Je n’ai depuis lors pas cessé de parler de ce disque aux gens que je rencontre, pour peu que l’occasion se présente, sûr à chaque fois de faire un tabac avec certaines paroles. J’en ai même envoyé un exemplaire à des musiciens américains, Damon et Naomi, on a même chanté Je suis fou sur scène avec Damon, lors d’un concert à Nantes.
Il m’a fait tellement marrer ; ça a été une sorte de contre-modèle, des types comme moi se sont construits contre le rock varièt péplum à la Johnny, ce qu’il incarnait, le son de ses disques avec toute cette armada de requins derrière lui, les solos de guitare pourris, les batteries raides comme des planches qui desservaient sa voix. Pourtant, sa mort me fout un cafard monstre. Pas comme pour Leonard Cohen, mais pas loin. Et pas parce qu’on va en bouffer pendant un lustre.
“On se dit de gauche, et on est là avec nos trucs branchouilles, si loin du cœur de la majorité des gens”
Non, mine de rien, il tenait un truc en France, un rôle social énorme, qui cimentait. Un lien, quand tant sont défaits aujourd’hui. Magyd Cherfi l’a dit avec beaucoup de justesse dans une tribune. On se dit de gauche, et on est là avec nos trucs branchouilles, si loin du cœur de la majorité des gens. Et si on n’avait rien compris ?
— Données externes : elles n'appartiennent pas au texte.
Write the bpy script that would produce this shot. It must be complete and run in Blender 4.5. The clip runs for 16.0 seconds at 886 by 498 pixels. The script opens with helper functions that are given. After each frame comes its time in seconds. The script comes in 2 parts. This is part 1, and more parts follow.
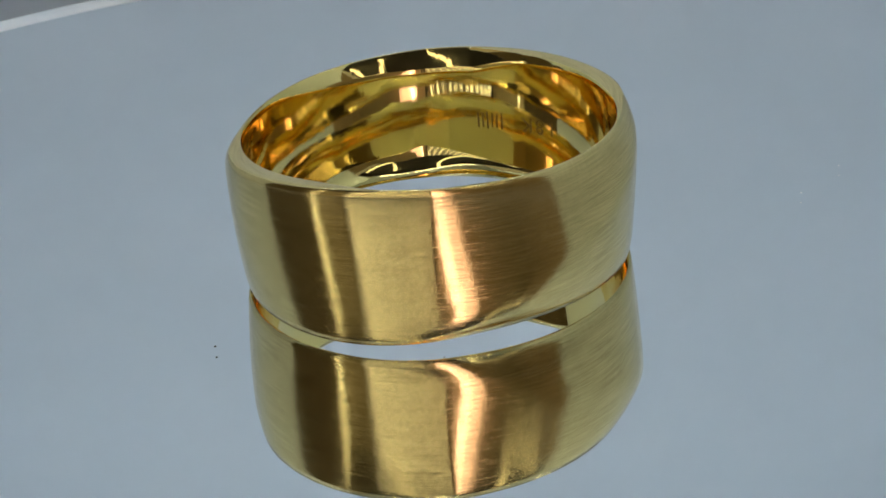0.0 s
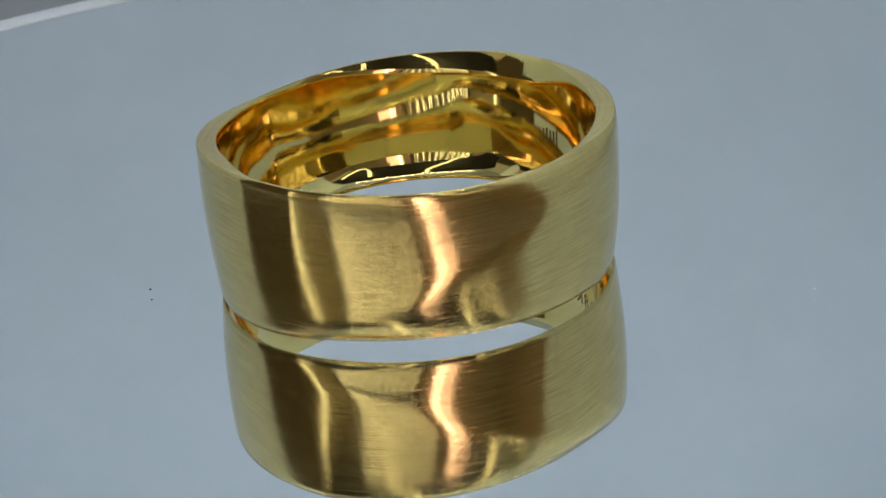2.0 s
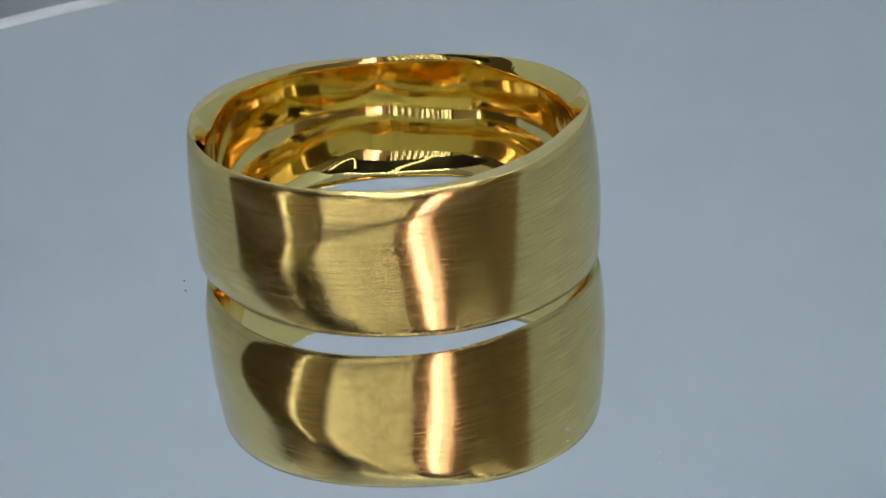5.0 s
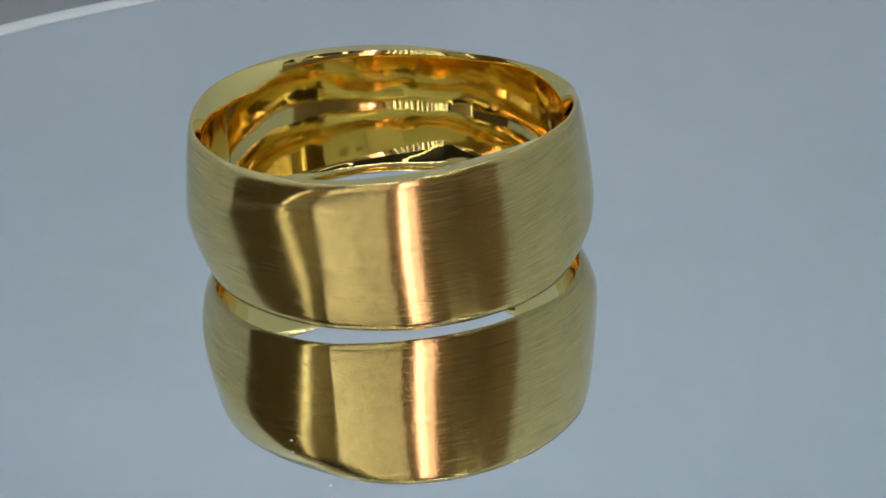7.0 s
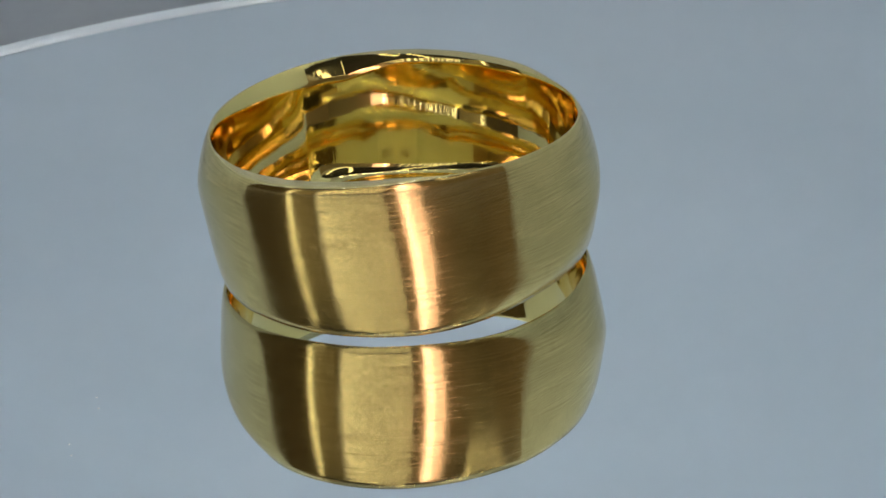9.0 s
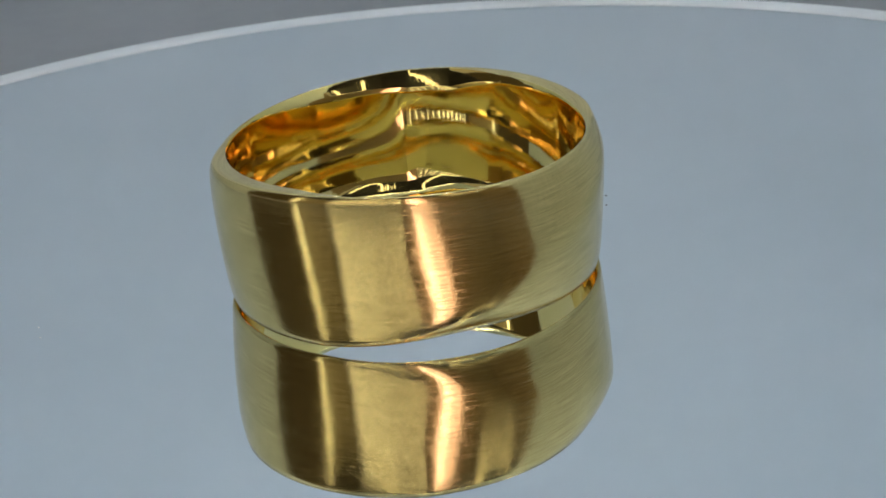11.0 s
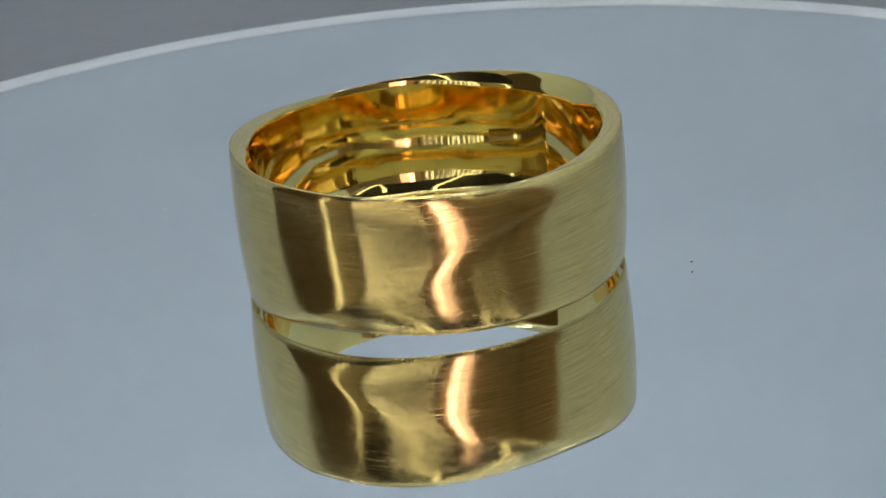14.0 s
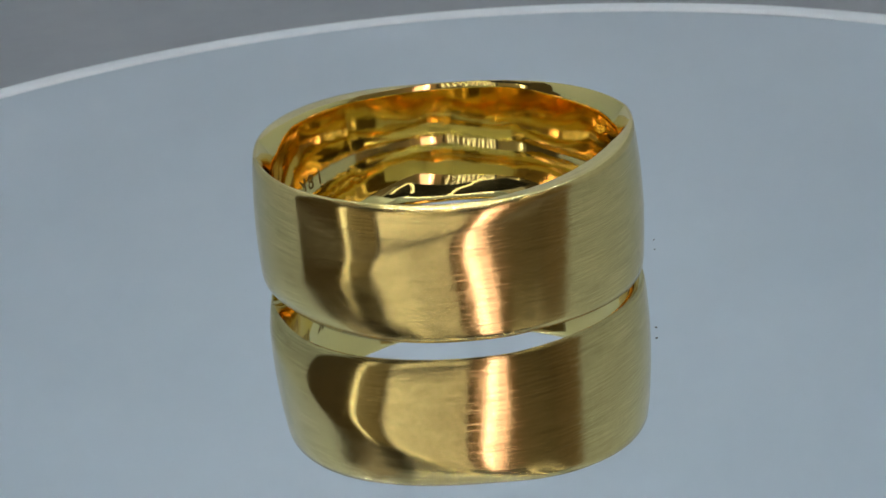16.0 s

Quand on rigolait de ses expressions à côté de la plaque, est-ce qu’on ne se moquait pas à travers lui de ‘ceux qui parlent mal’ ? Tout ça est bien confus. Mais voilà : on a besoin comme jamais de ciment entre les gens, et là, il y a une grosse pierre qui vient de tomber.”
Bertrand Burgalat, producteur et chanteur : “Jean-Philippe Smet a sué et souffert pour nous”
“Comme avec Bardot, Delon et quelques autres monuments nationaux, parler de Johnny Hallyday en dit plus sur nous que sur lui. Souvent méprisé ou encensé pour les mauvaises raisons, ce ‘calife gitan’ (selon les mots de Marie-Dominique Lelièvre) a toujours amplifié les qualités et les défauts de ceux qu’il approchait, du meilleur (François Reichenbach) au pire (certains auteurs récents). Lucien Ginsburg se débattait dans la peau de Gainsbourg, Jean-Philippe Smet a sué et souffert pour nous dans celle de Johnny.”
Fishbach, musicienne : “Johnny, ça vend du rêve”
“Johnny, c’est un peu le grand oncle dont tu as un peu honte, parce qu’il est un peu beauf, mais tu l’adores quand même. Il continue à te chanter les berceuses que tu as dans ton ADN depuis ta plus tendre enfance. Johnny, c’est aussi un sens du show à l’américaine, il vend du rêve.
Johnny, c’est un super interprète qui a bossé avec les meilleurs. Je l’ai vu en concert une fois, à Bercy, c’était un grand moment. J’avais l’impression d’aller voir un dinosaure au musée. Il avait un tel jeu, une telle dégaine… J’adore sans adorer, quelque part. Mais la mort rend les gens beaux.”